▶ [EXERCISE TASK]:
Write out the entire listing below exactly, with the pictures left out.

▶ [DATA SHOWN]:
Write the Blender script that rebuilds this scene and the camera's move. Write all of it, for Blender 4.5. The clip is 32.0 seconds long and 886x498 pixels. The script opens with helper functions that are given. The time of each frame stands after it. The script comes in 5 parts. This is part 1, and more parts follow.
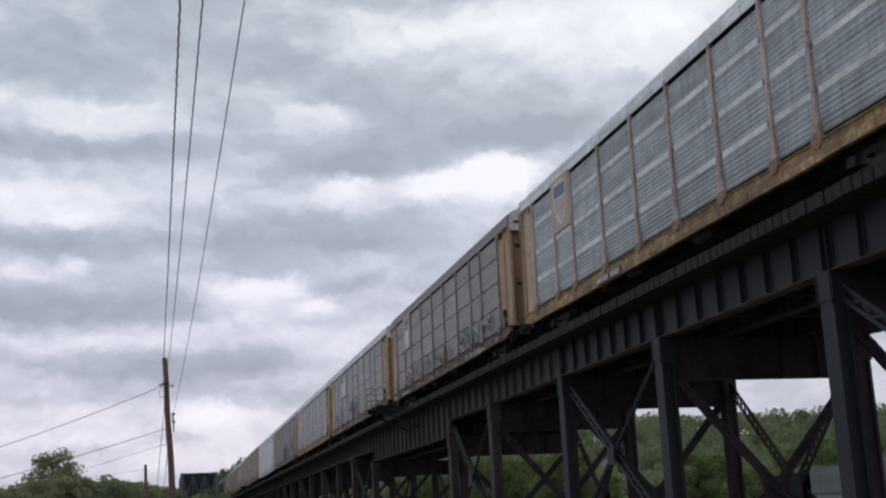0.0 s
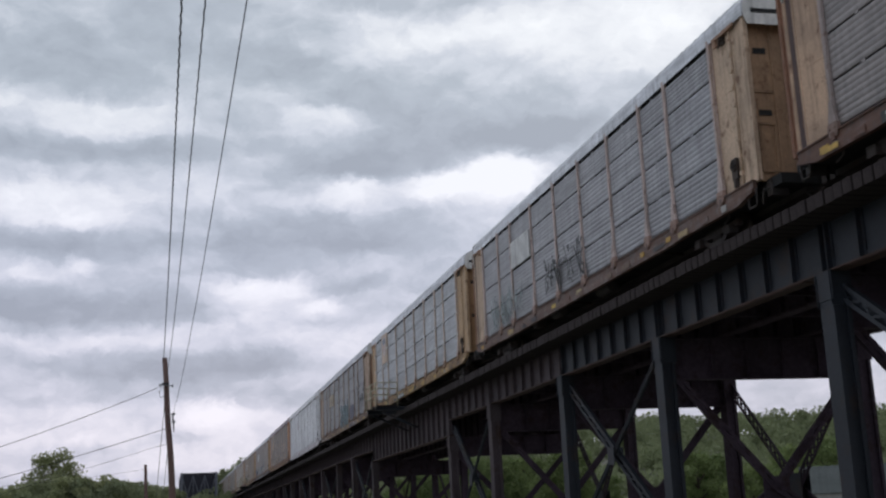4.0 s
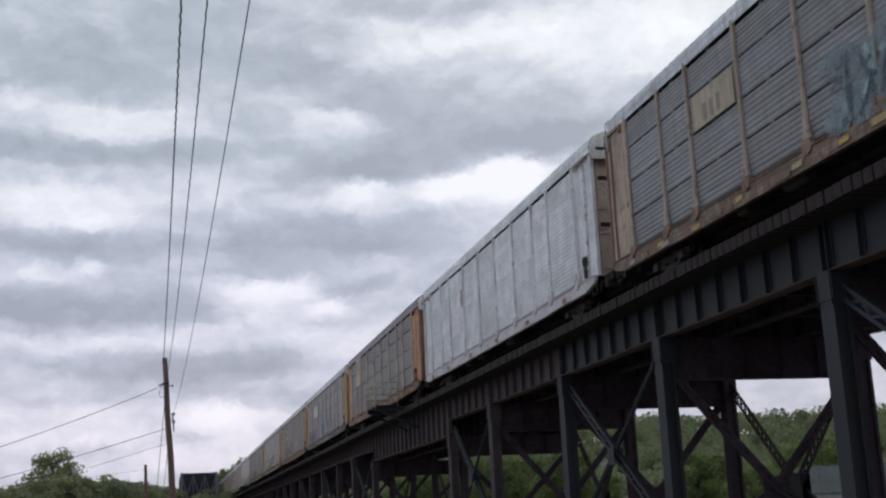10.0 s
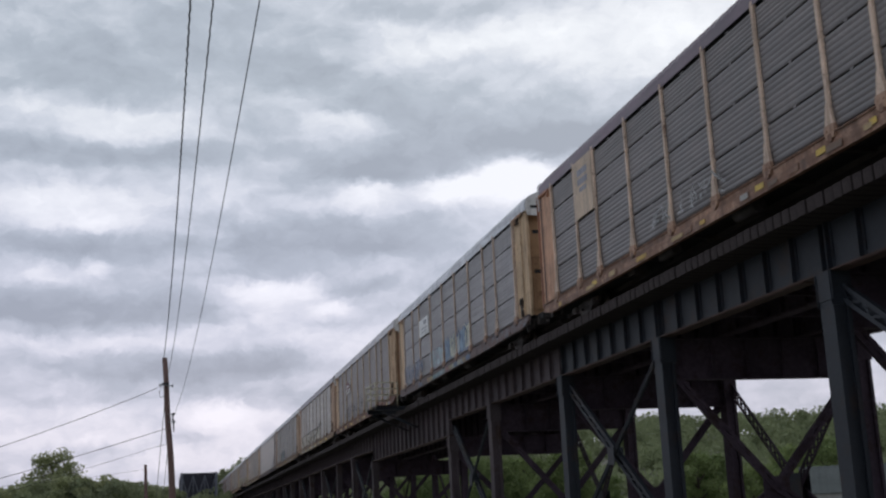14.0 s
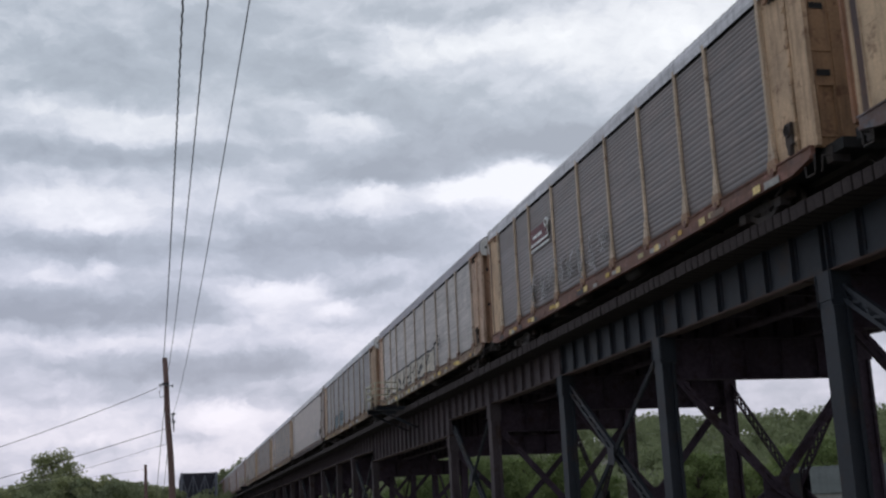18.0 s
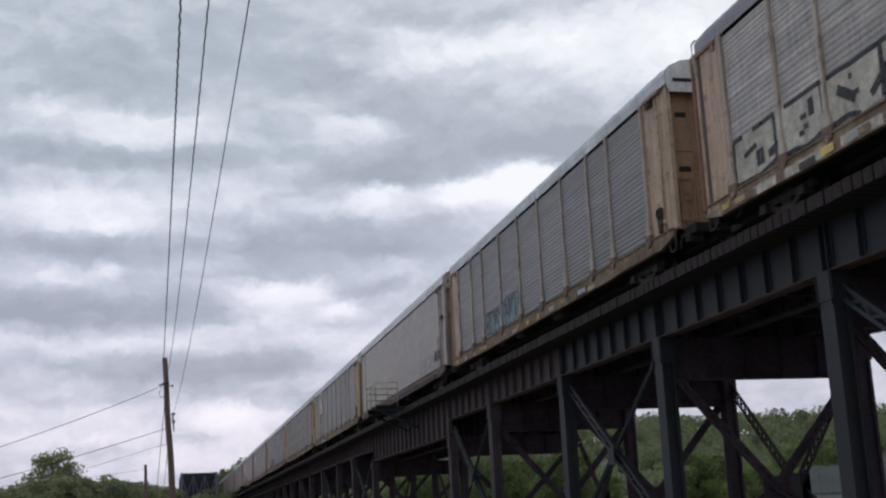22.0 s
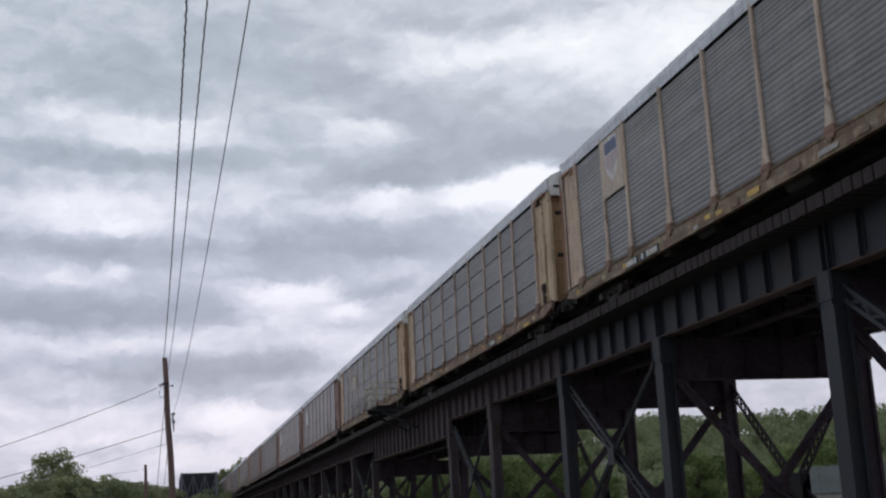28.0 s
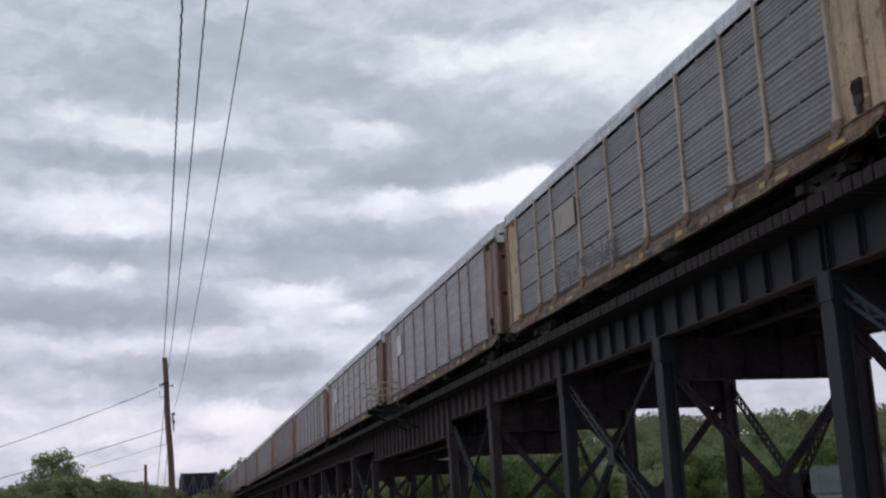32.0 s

▶ [WRITTEN RESPONSE]:
Write the Blender script that rebuilds this scene and the camera's move. Write all of it, for Blender 4.5. The clip is 32.0 seconds long and 886x498 pixels. The script opens with helper functions that are given. The time of each frame stands after it. The script comes in 5 parts. This is part 1, and more parts follow.
0.0 s
4.0 s
10.0 s
14.0 s
18.0 s
22.0 s
28.0 s
32.0 s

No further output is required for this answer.